• [STATED TASK] Retype the data exactly, from its first line to the line containing "import numpy as np", including both, and skip any picture.
** Start of INFORMATION SHOWN **
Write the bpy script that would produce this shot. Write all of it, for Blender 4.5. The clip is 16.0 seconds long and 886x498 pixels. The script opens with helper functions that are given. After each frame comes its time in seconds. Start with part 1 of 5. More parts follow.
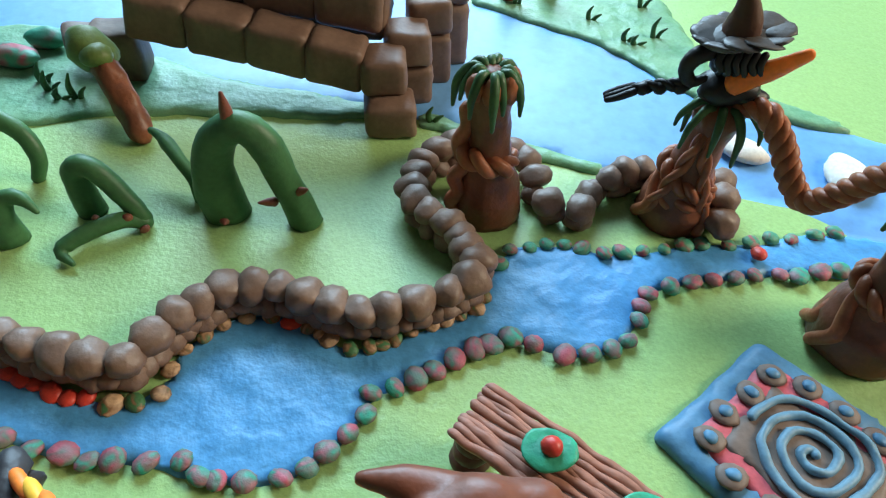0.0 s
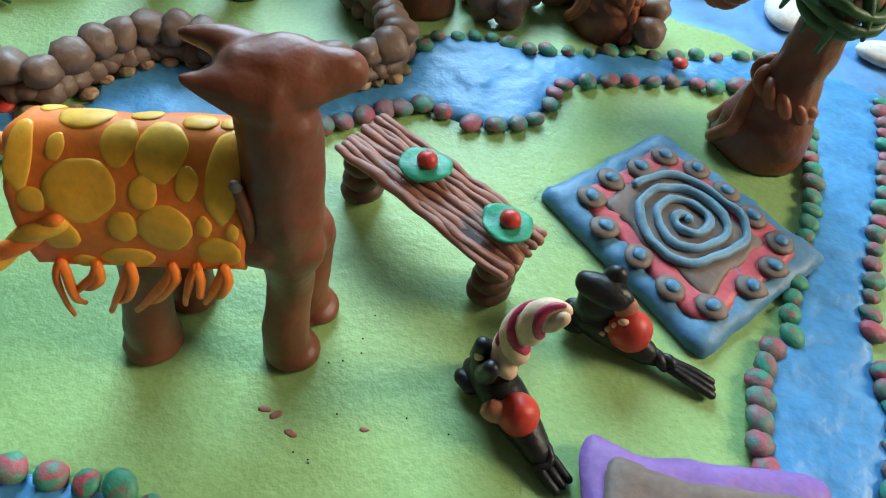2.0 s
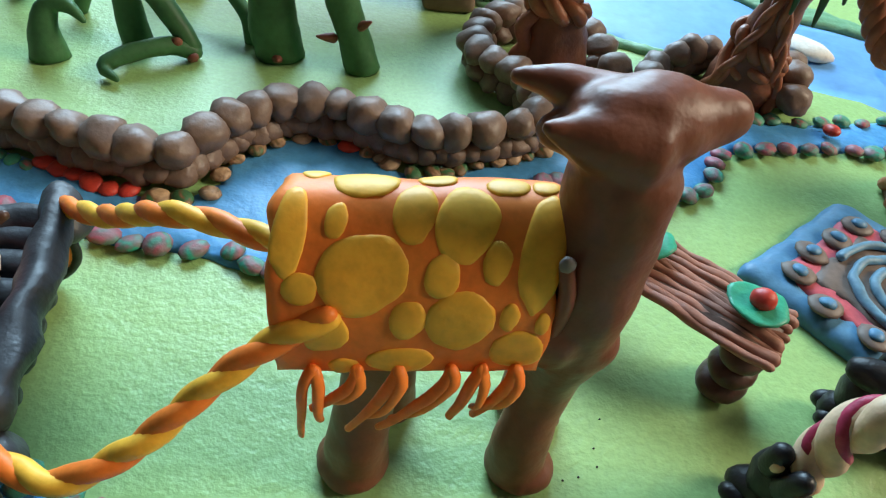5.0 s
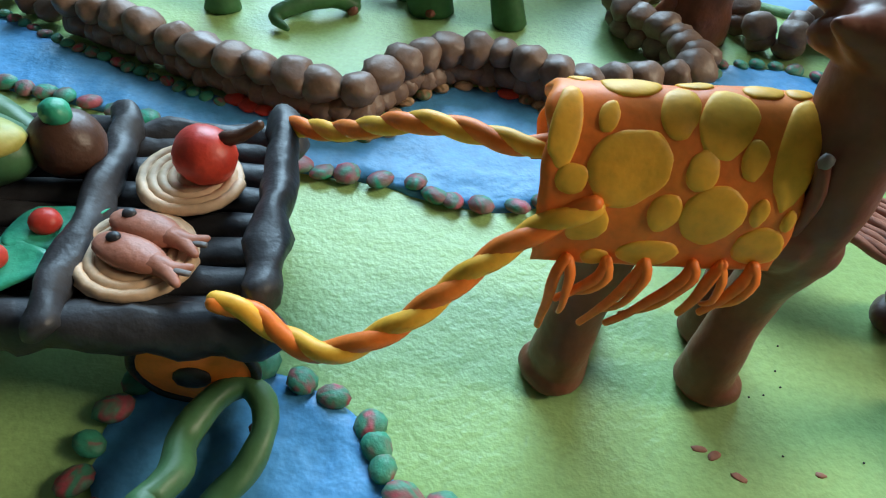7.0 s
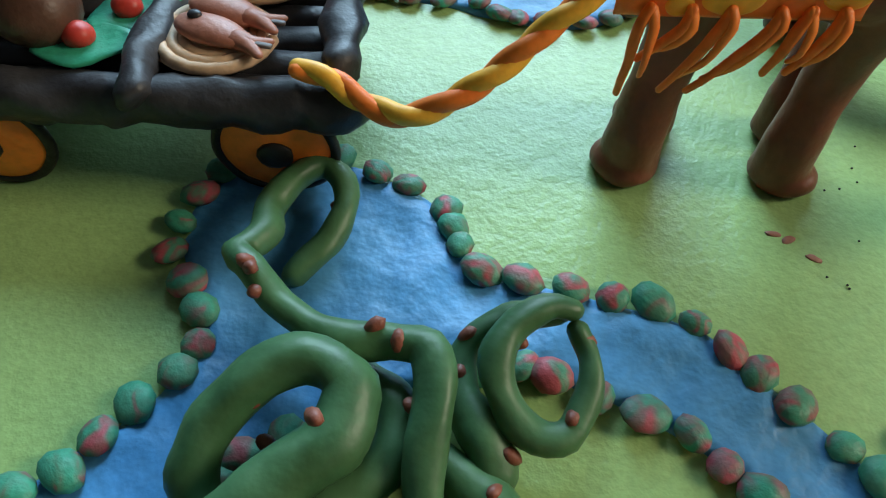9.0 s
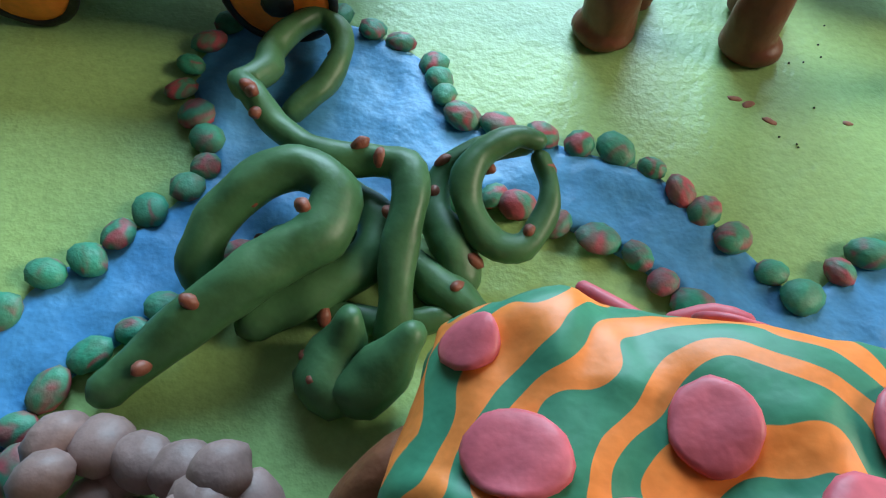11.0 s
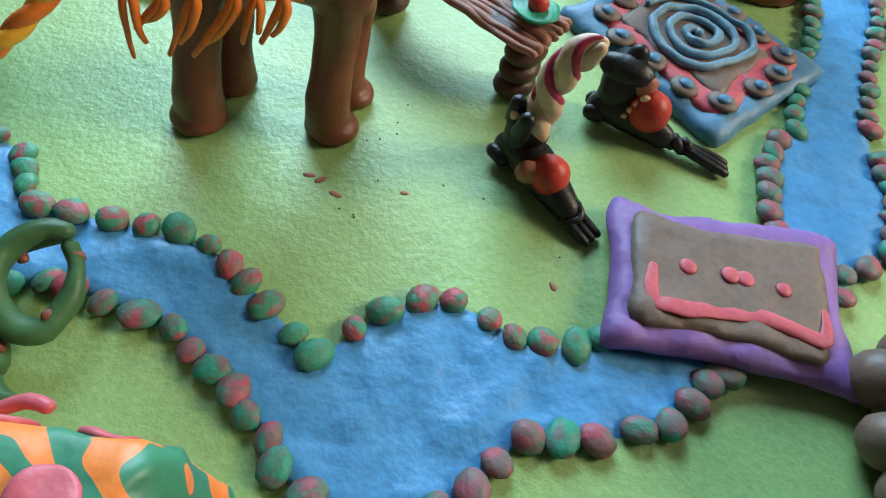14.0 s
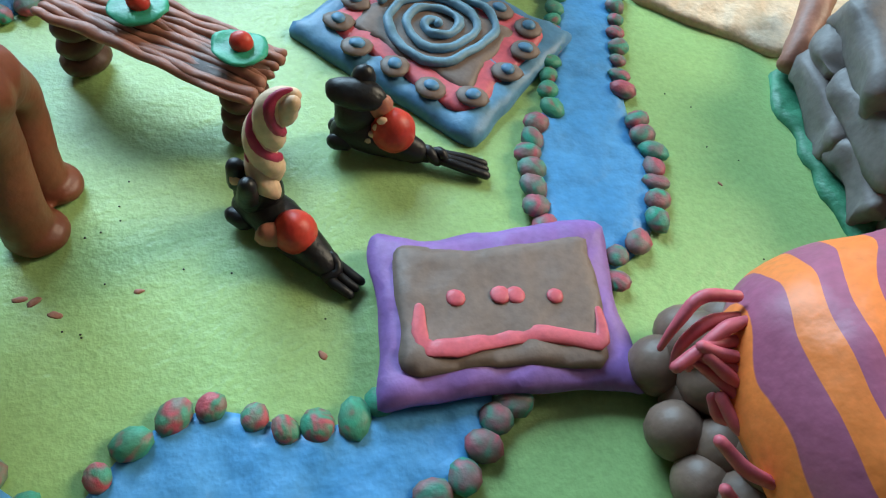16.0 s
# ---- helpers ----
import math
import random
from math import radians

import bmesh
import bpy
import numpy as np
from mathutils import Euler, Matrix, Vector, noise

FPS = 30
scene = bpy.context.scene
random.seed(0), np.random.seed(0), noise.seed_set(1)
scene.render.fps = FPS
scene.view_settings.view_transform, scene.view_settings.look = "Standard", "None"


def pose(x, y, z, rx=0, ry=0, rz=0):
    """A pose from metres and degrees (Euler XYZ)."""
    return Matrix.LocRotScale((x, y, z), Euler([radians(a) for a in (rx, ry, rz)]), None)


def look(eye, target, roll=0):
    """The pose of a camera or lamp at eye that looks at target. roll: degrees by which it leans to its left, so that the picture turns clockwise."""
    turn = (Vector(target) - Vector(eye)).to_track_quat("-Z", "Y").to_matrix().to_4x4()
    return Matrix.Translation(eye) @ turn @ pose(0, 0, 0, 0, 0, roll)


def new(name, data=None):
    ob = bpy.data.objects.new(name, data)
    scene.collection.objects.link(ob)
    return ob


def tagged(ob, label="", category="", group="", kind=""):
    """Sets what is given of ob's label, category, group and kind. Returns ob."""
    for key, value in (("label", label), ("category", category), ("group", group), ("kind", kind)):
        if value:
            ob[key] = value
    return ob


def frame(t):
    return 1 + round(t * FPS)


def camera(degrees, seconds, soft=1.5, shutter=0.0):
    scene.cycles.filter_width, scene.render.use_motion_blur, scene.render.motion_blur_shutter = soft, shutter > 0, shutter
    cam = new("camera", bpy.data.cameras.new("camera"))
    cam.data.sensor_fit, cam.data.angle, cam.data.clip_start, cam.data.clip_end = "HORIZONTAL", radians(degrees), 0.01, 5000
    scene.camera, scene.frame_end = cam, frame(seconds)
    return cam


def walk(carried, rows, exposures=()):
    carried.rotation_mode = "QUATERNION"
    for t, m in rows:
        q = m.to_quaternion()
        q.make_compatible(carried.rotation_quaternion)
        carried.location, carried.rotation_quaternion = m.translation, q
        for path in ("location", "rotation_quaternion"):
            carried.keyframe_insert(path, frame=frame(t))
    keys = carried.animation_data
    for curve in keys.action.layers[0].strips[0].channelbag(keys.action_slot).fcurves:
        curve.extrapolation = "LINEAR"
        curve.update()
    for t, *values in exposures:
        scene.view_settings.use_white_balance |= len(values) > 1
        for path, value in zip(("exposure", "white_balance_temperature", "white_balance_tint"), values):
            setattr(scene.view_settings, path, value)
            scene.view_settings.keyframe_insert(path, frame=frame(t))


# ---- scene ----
cam = camera(65.88, 16.0, soft=1.2)
PATH = [
    (0, (0.00886, 0.00363, 0.22776), (0.00329, 0.20139, 0.00224), 3.50),
    (0.5, (0.03448, -0.01316, 0.22189), (0.03502, 0.18011, -0.00756), 4.91),
    (1, (0.04831, -0.03104, 0.21394), (0.04931, 0.15754, -0.01938), 6.71),
    (1.5, (0.05888, -0.04455, 0.20145), (0.05722, 0.13702, -0.03735), 7.23),
    (2, (0.05639, -0.05507, 0.19292), (0.05209, 0.12408, -0.04767), 9.12),
    (2.5, (0.04958, -0.05805, 0.19037), (0.04407, 0.11993, -0.05107), 9.74),
    (3, (0.04284, -0.05434, 0.18069), (0.03784, 0.12671, -0.05846), 9.37),
    (3.5, (0.02546, -0.05103, 0.18081), (0.02091, 0.14315, -0.04783), 8.41),
    (4, (0.01083, -0.04624, 0.16813), (0.01788, 0.15895, -0.05061), 9.57),
    (4.5, (-0.00367, -0.04407, 0.16082), (-0.00126, 0.16427, -0.05502), 8.43),
    (4.7, (-0.00776, -0.04429, 0.16149), (-0.00626, 0.16572, -0.05274), 8.39),
    (6.8, (-0.04475, -0.06655, 0.15525), (-0.06658, 0.13567, -0.06528), 5.71),
    (7, (-0.04923, -0.07222, 0.15415), (-0.07021, 0.13136, -0.06521), 6.10),
    (7.5, (-0.06138, -0.07945, 0.15356), (-0.08627, 0.12143, -0.06786), 5.58),
    (8, (-0.06301, -0.08730, 0.14772), (-0.09120, 0.10923, -0.07719), 4.84),
    (8.5, (-0.05658, -0.09152, 0.14071), (-0.08495, 0.09883, -0.08942), 4.24),
    (9, (-0.05172, -0.10162, 0.13252), (-0.08288, 0.07555, -0.10757), 2.56),
    (9.2, (-0.04914, -0.10477, 0.12865), (-0.08271, 0.07040, -0.11257), 1.93),
    (11.3, (-0.03551, -0.13258, 0.13705), (-0.06441, 0.02046, -0.11936), 4.35),
    (11.5, (-0.03327, -0.13542, 0.13935), (-0.06011, 0.01862, -0.11668), 4.53),
    (12, (-0.01968, -0.14189, 0.14119), (-0.03951, 0.01549, -0.11344), 5.25),
    (12.5, (-0.00118, -0.14030, 0.14619), (-0.01300, 0.01838, -0.10813), 6.91),
    (13, (0.01500, -0.13588, 0.15263), (0.00868, 0.02654, -0.09952), 8.27),
    (13.5, (0.03757, -0.12428, 0.16063), (0.04048, 0.04334, -0.08815), 11.51),
    (14, (0.04918, -0.11432, 0.16456), (0.05743, 0.05758, -0.08116), 12.12),
    (14.5, (0.05928, -0.08479, 0.16130), (0.07816, 0.07712, -0.09055), 10.68),
    (15, (0.07982, -0.07686, 0.15774), (0.10890, 0.07394, -0.09997), 9.47),
    (15.5, (0.08919, -0.07969, 0.16233), (0.12780, 0.07143, -0.09394), 10.10),
    (16, (0.08715, -0.08144, 0.17153), (0.14381, 0.07328, -0.07917), 12.27),
]
EXPOSURES = [(0.0, 0.08), (1.5, -0.02), (3.0, 0.08), (4.7, 0.12), (7.0, -0.08), (9.0, -0.28), (11.5, -0.06), (14.0, -0.08), (16.0, -0.06)]
walk(cam, [(t, look(eye, target, roll)) for t, eye, target, roll in PATH], EXPOSURES)

# ---- light: two windows of one room, cool sky far left, warmer daylight far right ----
world = bpy.data.worlds.new("world")
scene.world = world
world.use_nodes = True
sky = world.node_tree.nodes.new("ShaderNodeTexSky")
sky.sky_type, sky.sun_disc = "NISHITA", False
sky.sun_elevation, sky.sun_rotation = radians(35), radians(40)
world.node_tree.links.new(sky.outputs[0], world.node_tree.nodes["Background"].inputs[0])
world.node_tree.nodes["Background"].inputs[1].default_value = 0.1

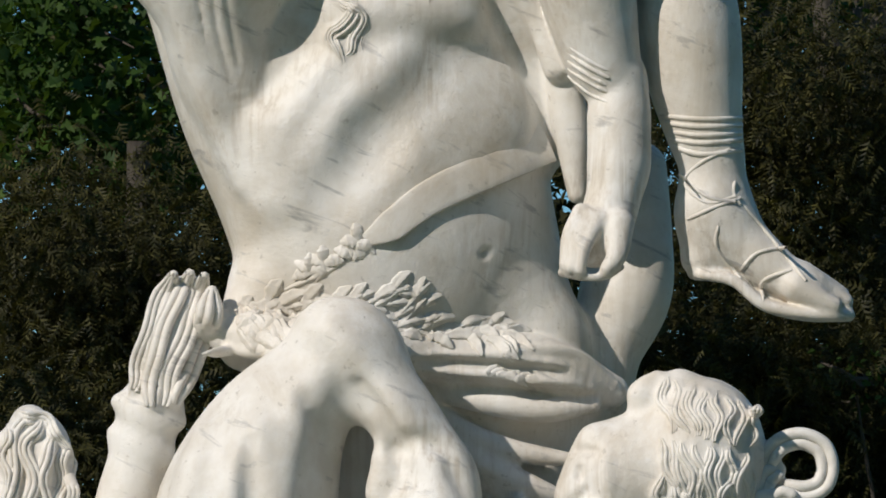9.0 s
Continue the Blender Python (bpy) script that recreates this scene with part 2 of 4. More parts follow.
def tube(path, radii, flat=1.0, ridges=0, ridge=0.15, sides=10, closed=True):
    """A round or flattened, ridged strand along a path, as a shell of the block."""
    path, radii = np.asarray(path, float), np.asarray(radii, float)
    n = len(path)
    tan = np.gradient(path, axis=0)
    tan /= np.linalg.norm(tan, axis=1, keepdims=True) + 1e-9
    view = path - EYE_AT
    view /= np.linalg.norm(view, axis=1, keepdims=True)
    side = np.cross(tan, view)
    side /= np.linalg.norm(side, axis=1, keepdims=True) + 1e-6
    up = np.cross(side, tan)
    th = np.linspace(0, 2 * math.pi, sides, endpoint=False)
    k = 1 + ridge * np.cos(ridges * th + 1.57 * (ridges > 0)) if ridges else np.ones(sides)
    v = path[:, None] + (side[:, None] * (np.cos(th) * k)[None, :, None] + up[:, None] * (np.sin(th) * k * flat)[None, :, None]) * radii[:, None, None]
    base = sum(len(x) for x in SHELL_V)
    i = np.arange(n * sides).reshape(n, sides) + base
    j = np.roll(i, -1, axis=1)
    SHELL_F.append(np.stack([i[:-1], i[1:], j[1:], j[:-1]], -1).reshape(-1, 4))
    SHELL_V.append(v.reshape(-1, 3))


def lock(pts, r, flat=0.7, ridges=0, sink=0.0, n=26, on=True, tip=0.35, ridge=0.15):
    path = spline([p[:3] for p in pts], n)
    if on:
        path = lay(path, sink)
    s = np.linspace(0, 1, n)
    tube(path, r * np.minimum(1, np.minimum(0.35 + s * 5, tip + (1 - s) * 3)), flat, ridges, ridge, sides=max(10, ridges * 5))


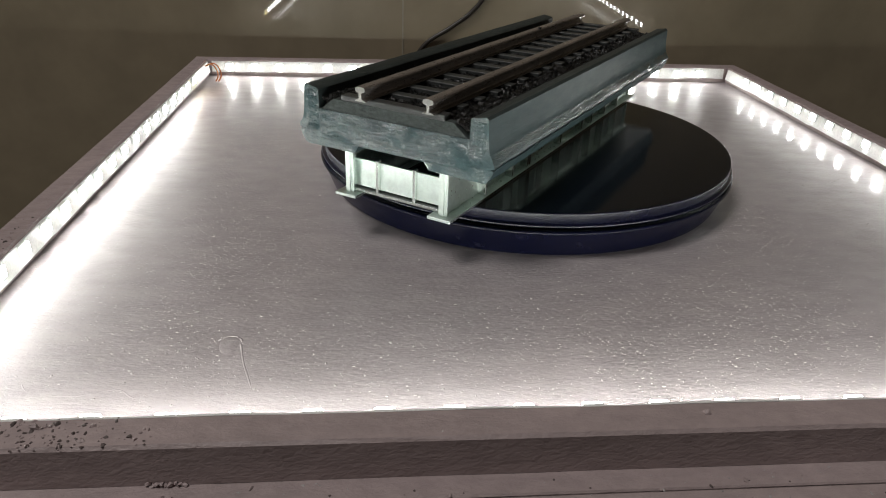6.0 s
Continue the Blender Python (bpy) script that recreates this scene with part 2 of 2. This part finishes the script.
def room():
    # glossy panel wall, two panels with a thin joint strip
    lo, hi, side, near = -800, 1600, 1500, -2200
    for i, (x0, x1) in enumerate(((-side - 40, -32.7), (-31.9, side + 40))):
        w = link("wall_north" if i else "wall_north_left", boxed(x0, x1, 0, 40, lo, hi), M_WALL)
        w.matrix_world = WALL_POSE
        tagged(w, "glossy beige laminate wall panel behind the display", "wall", kind="structure")
    j = link("trim", boxed(-32.7, -31.9, -0.25, 40, lo, hi), M_JOINT)
    j.matrix_world = WALL_POSE
    tagged(j, "thin pale joint strip between two wall panels", "trim", kind="structure")
    for name, b in (("wall_south", (-side, side, near - 40, near, lo, hi)), ("wall_west", (-side - 40, -side, near - 40, WALL_Y + 40, lo, hi)), ("wall_east", (side, side + 40, near - 40, WALL_Y + 40, lo, hi))):
        tagged(link(name, boxed(*b), M_ROOM), "plain beige plaster room wall", "wall", kind="structure")
    tagged(link("ceiling", boxed(-side - 40, side + 40, near - 40, WALL_Y + 40, hi, hi + 40), M_ROOM), "plain beige ceiling of the room", "ceiling", kind="structure")
    tagged(link("floor", boxed(-side - 40, side + 40, near - 40, WALL_Y + 40, lo - 40, lo), M_BOARDS), "brown wooden floor of the room", "floor", kind="structure")


room()

# ---- display stand ----
IN, OUT, TOP = 121.4, 127.9, 7.0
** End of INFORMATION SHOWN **
• [EXPECTED OUTPUT]
Write the bpy script that would produce this shot. Write all of it, for Blender 4.5. The clip is 16.0 seconds long and 886x498 pixels. The script opens with helper functions that are given. After each frame comes its time in seconds. Start with part 1 of 5. More parts follow.
0.0 s
2.0 s
5.0 s
7.0 s
9.0 s
11.0 s
14.0 s
16.0 s
# ---- helpers ----
import math
import random
from math import radians

import bmesh
import bpy
import numpy as np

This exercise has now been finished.